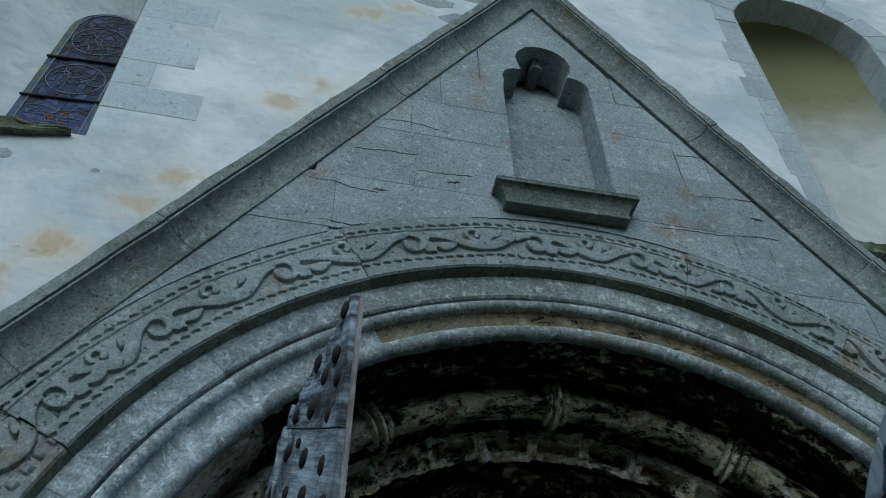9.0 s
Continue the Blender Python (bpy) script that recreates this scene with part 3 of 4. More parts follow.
# the stone with the niche's head, and its floor and back
head_outline = [(-0.285, 4.86), (NX0, 4.86)] + trefoil()[::-1] + [(NX1, 4.86), (0.325, 4.86), (0.30, GABLE - 0.30 * TAN - 0.012), (0.17, GABLE - 0.17 * TAN - 0.012), (0.0, 5.44), (-0.17, GABLE - 0.17 * TAN - 0.012), (-0.285, GABLE - 0.285 * TAN - 0.012)]
part("niche_head", plate("niche_head", head_outline, [], 0.0, 0.19, M_ASHLAR), portal, "stone with cusped trefoil niche head")
part("niche_back", plate("niche_back", [(-0.30, 4.05), (0.33, 4.05), (0.33, 4.93), (-0.30, 4.93)], [], 0.135, 0.16, M_ASHLAR), portal, "recessed niche back")
part("niche_back", mesh_of("niche_back", [(-0.30, 0.135, 4.93), (0.33, 0.135, 4.93), (0.25, 0.205, 5.20), (-0.21, 0.205, 5.20), (-0.30, 0.20, 4.93), (0.33, 0.20, 4.93), (0.25, 0.225, 5.27), (-0.21, 0.225, 5.27)], [(0, 1, 2, 3), (4, 7, 6, 5), (0, 3, 7, 4), (1, 5, 6, 2), (3, 2, 6, 7), (0, 4, 5, 1)], M_ASHLAR), portal, "sloping back of the niche head")
part("pendant", rough_stone("pendant", (-0.006, 0.07, 5.165), (0.036, 0.20, 5.255), M_SILL, 0.013, 26, 7), portal, "worn stone pendant in the niche head")
for x0, x1 in ((NX0 - 0.05, NX0), (NX1, NX1 + 0.05)):
    bm = bmesh.new()
    box_bm(bm, (x0, 0.006, NZ0), (x1, 0.14, NZ1))
    part("niche_jamb", bm_mesh("niche_jamb", bm, M_ASHLAR), portal)

# the niche's sill: fascia, hollow and neck, with returned ends
SILL = [(4.120, 0.078, 0.270), (4.115, 0.081, 0.273), (4.108, 0.078, 0.270), (4.105, 0.082, 0.274), (4.095, 0.081, 0.273), (4.092, 0.068, 0.262), (4.082, 0.058, 0.251), (4.066, 0.050, 0.243), (4.046, 0.045, 0.237), (4.028, 0.044, 0.235), (4.018, 0.047, 0.238), (4.014, 0.042, 0.234)]
verts, faces = [], []
for z, out, half in SILL:
    for x, y in ((-half - 0.012, 0.02), (-half - 0.012, -out), (half - 0.012, -out), (half - 0.012, 0.02)):
        p = Vector((x, y, z + 0.012 * (x + 0.3)))
        verts.append(p + wobble(p, 12, 0.003))
for i in range(len(SILL) - 1):
    for j in range(4):
        a, b = i * 4 + j, i * 4 + (j + 1) % 4
        faces.append((a, b, b + 4, a + 4))
faces += [(0, 1, 2, 3), tuple(range(len(verts) - 4, len(verts)))]
part("niche_sill", mesh_of("niche_sill", verts, faces, M_SILL), portal, "moulded dark grey sill under the niche")

# ---- cornice up both slopes ----
HOLLOW = [(0.014 + 0.083 * (0.75 * math.sin(radians(a)) + a / 360), -0.008 - 0.052 * (0.75 * (1 - math.cos(radians(a))) + a / 360)) for a in range(0, 91, 10)]
RIM = [(0.0, 0.03), (0.0, -0.007), (0.003, -0.009), (0.010, -0.009), (0.012, -0.007)] + HOLLOW + [(0.099, -0.066), (0.105, -0.067), (0.107, -0.050), (0.112, -0.050), (0.114, -0.068), (0.149, -0.070), (0.155, -0.062), (0.158, 0.25), (0.0, 0.25)]


def cornice_stone(side, s0, s1, seed, material):
    rnd = random.Random(seed)
    shift_n, shift_y = rnd.uniform(-0.0015, 0.0015), rnd.uniform(-0.002, 0.002)
    n = max(3, int((s1 - s0) / 0.05))
    k = len(RIM)
    verts, faces = [], []
    for i in range(n + 1):
        s = s0 + 0.0012 + (s1 - s0 - 0.0024) * i / n
        for q, y in RIM:
            m = q + shift_n
            h = s * math.cos(SLOPE) + m * math.sin(SLOPE)
            h = min(max(h, 0.0), (GABLE + m / math.cos(SLOPE) - (2.69 if side > 0 else 2.655)) / TAN)
            p = Vector((side * h + 0.012, y + shift_y * (y < 0), GABLE + m / math.cos(SLOPE) - TAN * h))
            worn = 0.007 if q > 0.14 and y < 0 else 0.002
            verts.append(p + wobble(p, 11, worn) + wobble(p, 37, worn * 0.7))
    for i in range(n):
        for j in range(k):
            a, b = i * k + j, i * k + (j + 1) % k
            faces.append((a, b, b + k, a + k))
    faces += [tuple(range(k)), tuple(range(n * k, (n + 1) * k))]
    part("cornice_stone", mesh_of("cornice_stone", verts, faces, material), portal)


for side, cuts in ((-1, (-0.06, 0.62, 1.14, 1.62, 2.36, 2.99, 3.42, 3.75)), (1, (-0.06, 0.38, 1.11, 1.98, 2.43, 3.02, 3.75))):
    for i, (a, b) in enumerate(zip(cuts, cuts[1:])):
        cornice_stone(side, a, b, 40 + 7 * i + side, M_CORNICE)
apex = rough_stone("apex_stone", (-0.075, -0.115, 5.70), (0.095, 0.2, 5.86), M_CORNICE, 0.012, 14, 4)
part("apex_stone", apex, portal, "broken stone at the gable's point")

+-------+

◆ **Problem requirements**
Working from the lines above, reproduce the material exactly and exclude its pictures.

◆ **Response**
9.0 s
Continue the Blender Python (bpy) script that recreates this scene with part 3 of 4. More parts follow.
# the stone with the niche's head, and its floor and back
head_outline = [(-0.285, 4.86), (NX0, 4.86)] + trefoil()[::-1] + [(NX1, 4.86), (0.325, 4.86), (0.30, GABLE - 0.30 * TAN - 0.012), (0.17, GABLE - 0.17 * TAN - 0.012), (0.0, 5.44), (-0.17, GABLE - 0.17 * TAN - 0.012), (-0.285, GABLE - 0.285 * TAN - 0.012)]
part("niche_head", plate("niche_head", head_outline, [], 0.0, 0.19, M_ASHLAR), portal, "stone with cusped trefoil niche head")
part("niche_back", plate("niche_back", [(-0.30, 4.05), (0.33, 4.05), (0.33, 4.93), (-0.30, 4.93)], [], 0.135, 0.16, M_ASHLAR), portal, "recessed niche back")
part("niche_back", mesh_of("niche_back", [(-0.30, 0.135, 4.93), (0.33, 0.135, 4.93), (0.25, 0.205, 5.20), (-0.21, 0.205, 5.20), (-0.30, 0.20, 4.93), (0.33, 0.20, 4.93), (0.25, 0.225, 5.27), (-0.21, 0.225, 5.27)], [(0, 1, 2, 3), (4, 7, 6, 5), (0, 3, 7, 4), (1, 5, 6, 2), (3, 2, 6, 7), (0, 4, 5, 1)], M_ASHLAR), portal, "sloping back of the niche head")
part("pendant", rough_stone("pendant", (-0.006, 0.07, 5.165), (0.036, 0.20, 5.255), M_SILL, 0.013, 26, 7), portal, "worn stone pendant in the niche head")
for x0, x1 in ((NX0 - 0.05, NX0), (NX1, NX1 + 0.05)):
    bm = bmesh.new()
    box_bm(bm, (x0, 0.006, NZ0), (x1, 0.14, NZ1))
    part("niche_jamb", bm_mesh("niche_jamb", bm, M_ASHLAR), portal)

# the niche's sill: fascia, hollow and neck, with returned ends
SILL = [(4.120, 0.078, 0.270), (4.115, 0.081, 0.273), (4.108, 0.078, 0.270), (4.105, 0.082, 0.274), (4.095, 0.081, 0.273), (4.092, 0.068, 0.262), (4.082, 0.058, 0.251), (4.066, 0.050, 0.243), (4.046, 0.045, 0.237), (4.028, 0.044, 0.235), (4.018, 0.047, 0.238), (4.014, 0.042, 0.234)]
verts, faces = [], []
for z, out, half in SILL:
    for x, y in ((-half - 0.012, 0.02), (-half - 0.012, -out), (half - 0.012, -out), (half - 0.012, 0.02)):
        p = Vector((x, y, z + 0.012 * (x + 0.3)))
        verts.append(p + wobble(p, 12, 0.003))
for i in range(len(SILL) - 1):
    for j in range(4):
        a, b = i * 4 + j, i * 4 + (j + 1) % 4
        faces.append((a, b, b + 4, a + 4))
faces += [(0, 1, 2, 3), tuple(range(len(verts) - 4, len(verts)))]
part("niche_sill", mesh_of("niche_sill", verts, faces, M_SILL), portal, "moulded dark grey sill under the niche")

# ---- cornice up both slopes ----
HOLLOW = [(0.014 + 0.083 * (0.75 * math.sin(radians(a)) + a / 360), -0.008 - 0.052 * (0.75 * (1 - math.cos(radians(a))) + a / 360)) for a in range(0, 91, 10)]
RIM = [(0.0, 0.03), (0.0, -0.007), (0.003, -0.009), (0.010, -0.009), (0.012, -0.007)] + HOLLOW + [(0.099, -0.066), (0.105, -0.067), (0.107, -0.050), (0.112, -0.050), (0.114, -0.068), (0.149, -0.070), (0.155, -0.062), (0.158, 0.25), (0.0, 0.25)]


def cornice_stone(side, s0, s1, seed, material):
    rnd = random.Random(seed)
    shift_n, shift_y = rnd.uniform(-0.0015, 0.0015), rnd.uniform(-0.002, 0.002)
    n = max(3, int((s1 - s0) / 0.05))
    k = len(RIM)
    verts, faces = [], []
    for i in range(n + 1):
        s = s0 + 0.0012 + (s1 - s0 - 0.0024) * i / n
        for q, y in RIM:
            m = q + shift_n
            h = s * math.cos(SLOPE) + m * math.sin(SLOPE)
            h = min(max(h, 0.0), (GABLE + m / math.cos(SLOPE) - (2.69 if side > 0 else 2.655)) / TAN)
            p = Vector((side * h + 0.012, y + shift_y * (y < 0), GABLE + m / math.cos(SLOPE) - TAN * h))
            worn = 0.007 if q > 0.14 and y < 0 else 0.002
            verts.append(p + wobble(p, 11, worn) + wobble(p, 37, worn * 0.7))
    for i in range(n):
        for j in range(k):
            a, b = i * k + j, i * k + (j + 1) % k
            faces.append((a, b, b + k, a + k))
    faces += [tuple(range(k)), tuple(range(n * k, (n + 1) * k))]
    part("cornice_stone", mesh_of("cornice_stone", verts, faces, material), portal)


for side, cuts in ((-1, (-0.06, 0.62, 1.14, 1.62, 2.36, 2.99, 3.42, 3.75)), (1, (-0.06, 0.38, 1.11, 1.98, 2.43, 3.02, 3.75))):
    for i, (a, b) in enumerate(zip(cuts, cuts[1:])):
        cornice_stone(side, a, b, 40 + 7 * i + side, M_CORNICE)
apex = rough_stone("apex_stone", (-0.075, -0.115, 5.70), (0.095, 0.2, 5.86), M_CORNICE, 0.012, 14, 4)
part("apex_stone", apex, portal, "broken stone at the gable's point")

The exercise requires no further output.